Insurers and uBiome execs locked in $9.5 million D&O standoff

Three insurers and uBiome’s former leaders face off in a high-stakes legal battle

Insurers and uBiome execs locked in $9.5 million D&O standoff

Legal Insights

By Matthew Sellers

A $9.5 million D&O insurance battle over uBiome’s ex-executives has been paused as a Delaware court awaits a related federal case in California.

On October 16, 2025, the Superior Court of Delaware’s Complex Commercial Litigation Division decided to stay, but not dismiss, a lawsuit brought by A-R Litigation Trust against Evanston Insurance Company, Wesco Insurance Company, and Great American Insurance Company. The case centers on whether these insurers must provide coverage under directors and officers (D&O) insurance policies for defense and indemnity costs related to multiple lawsuits against Dr. Jessica Richman and Dr. Zachary Apte, the co-founders of uBiome, Inc.

The underlying actions include a civil complaint by the Securities and Exchange Commission, a federal criminal indictment, a civil forfeiture proceeding involving property, and an adversarial bankruptcy proceeding. The primary D&O policy, issued by Starstone Specialty Insurance Company, has already paid out its $3 million limit.
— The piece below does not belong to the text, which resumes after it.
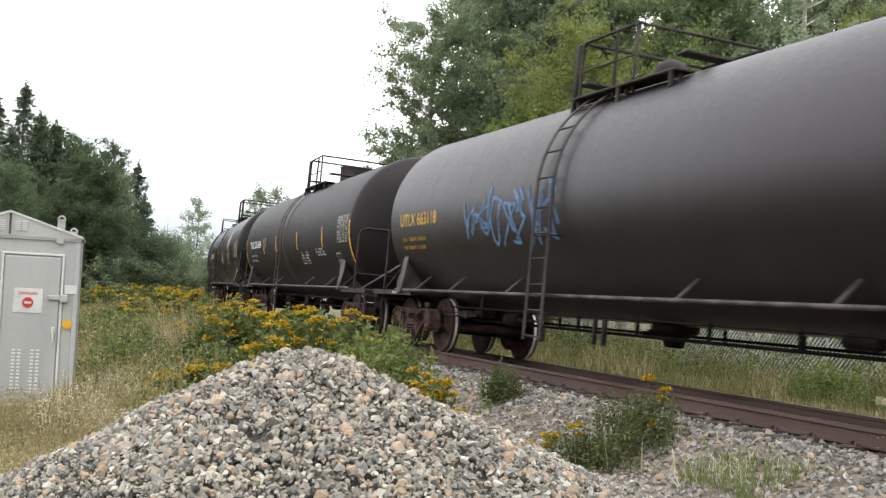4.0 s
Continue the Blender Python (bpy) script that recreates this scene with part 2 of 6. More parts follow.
M["table"] = material("white_small_lettering", [(0.30, 0.30, 0.29), (0.46, 0.455, 0.44), (0.60, 0.59, 0.57)], 6.0, 0.6, 0, 40, 0.02)
M["dim_gold"] = material("weathered_gold_lettering", [(0.22, 0.12, 0.02), (0.36, 0.21, 0.03)], 6.0, 0.6, 0, 40, 0.02)
M["stone"] = material("crushed_grey_rock", [(0.078, 0.074, 0.067), (0.163, 0.153, 0.131), (0.226, 0.220, 0.198), (0.306, 0.252, 0.196), (0.368, 0.353, 0.304), (0.60, 0.55, 0.45)], 9.0, 0.85, 0.0, 90, 0.35, 0.3, island=0.95, fine_amount=0.25)
M["stone_tan"] = material("tan_river_pebble", [(0.20, 0.140, 0.095), (0.30, 0.222, 0.148), (0.36, 0.268, 0.190), (0.47, 0.385, 0.290)], 9.0, 0.8, 0.0, 90, 0.2, 0.3, island=0.7)
M["stone_one"] = material("crushed_grey_rock_piece", [(0.078, 0.074, 0.067), (0.163, 0.153, 0.131), (0.226, 0.220, 0.198), (0.306, 0.252, 0.196), (0.368, 0.353, 0.304), (0.60, 0.55, 0.45)], 9.0, 0.85, 0.0, 90, 0.35, 0.3, random_amount=0.95, fine_amount=0.25)
M["bark"] = material("grey_bark", [(0.07, 0.06, 0.05), (0.14, 0.125, 0.11), (0.24, 0.22, 0.2)], 3.0, 0.9, 0.0, 30, 0.5)
M["birch"] = material("pale_birch_bark", [(0.20, 0.18, 0.16), (0.45, 0.43, 0.40), (0.58, 0.56, 0.53)], 3.0, 0.8, 0.0, 30, 0.3)
M["leaf_aspen"] = leafy("grey_green_aspen_leaf", [(0.128, 0.169, 0.1004), (0.2099, 0.2611, 0.1536), (0.3277, 0.3789, 0.2406)], 0.55)
M["leaf_willow"] = leafy("green_willow_leaf", [(0.1032, 0.1531, 0.03784), (0.1763, 0.2391, 0.0602), (0.2752, 0.3268, 0.1032)], 0.55)
M["leaf_sallow"] = leafy("yellowing_willow_leaf", [(0.1144, 0.1452, 0.03872), (0.1936, 0.227, 0.06336), (0.3036, 0.3168, 0.1056)], 0.55)
# Far poplar leaf: colour lifted to imitate haze over the distance
M["leaf_hazed"] = leafy("hazed_poplar_leaf", [(0.17, 0.205, 0.14), (0.26, 0.30, 0.21), (0.37, 0.41, 0.30)], 0.55)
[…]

The Trust is now seeking coverage under excess D&O policies issued by Evanston, Wesco, and Great American, which together provide an additional $9.5 million in coverage.

The insurers have denied coverage, citing several policy provisions and defenses. A key clause at issue is the “No Action” clause, which states that no action can be brought against the insurer unless the insureds have fully complied with all policy terms and their obligations have been finally determined by judgment or agreement. Evanston argued that the insureds were aware of potential claims at the time of the insurance application. Wesco raised issues regarding notice and standing, while Great American pointed to a government claims exclusion.

Before the Delaware action was filed, Evanston had already initiated a declaratory judgment lawsuit in the U.S. District Court for the Northern District of California, seeking a ruling that it owed no coverage to the former uBiome executives. Because the California action was filed first and involves the same parties and issues, the Delaware court applied the McWane doctrine, which favors staying a later-filed case in favor of the first-filed action.

Judge Eric M. Davis granted the motion to stay the Delaware proceedings but denied dismissal. The court noted that the California federal court’s jurisdiction over Dr. Richman and Dr. Apte – who now reside in Germany – remains unresolved. If the California court determines it lacks jurisdiction, the parties may return to Delaware and resume the litigation.

The Delaware action is now stayed, pending further developments in the California federal case. The outcome will be closely watched by insurance professionals, as it addresses the application of D&O policy clauses and the coordination of parallel proceedings in different jurisdictions.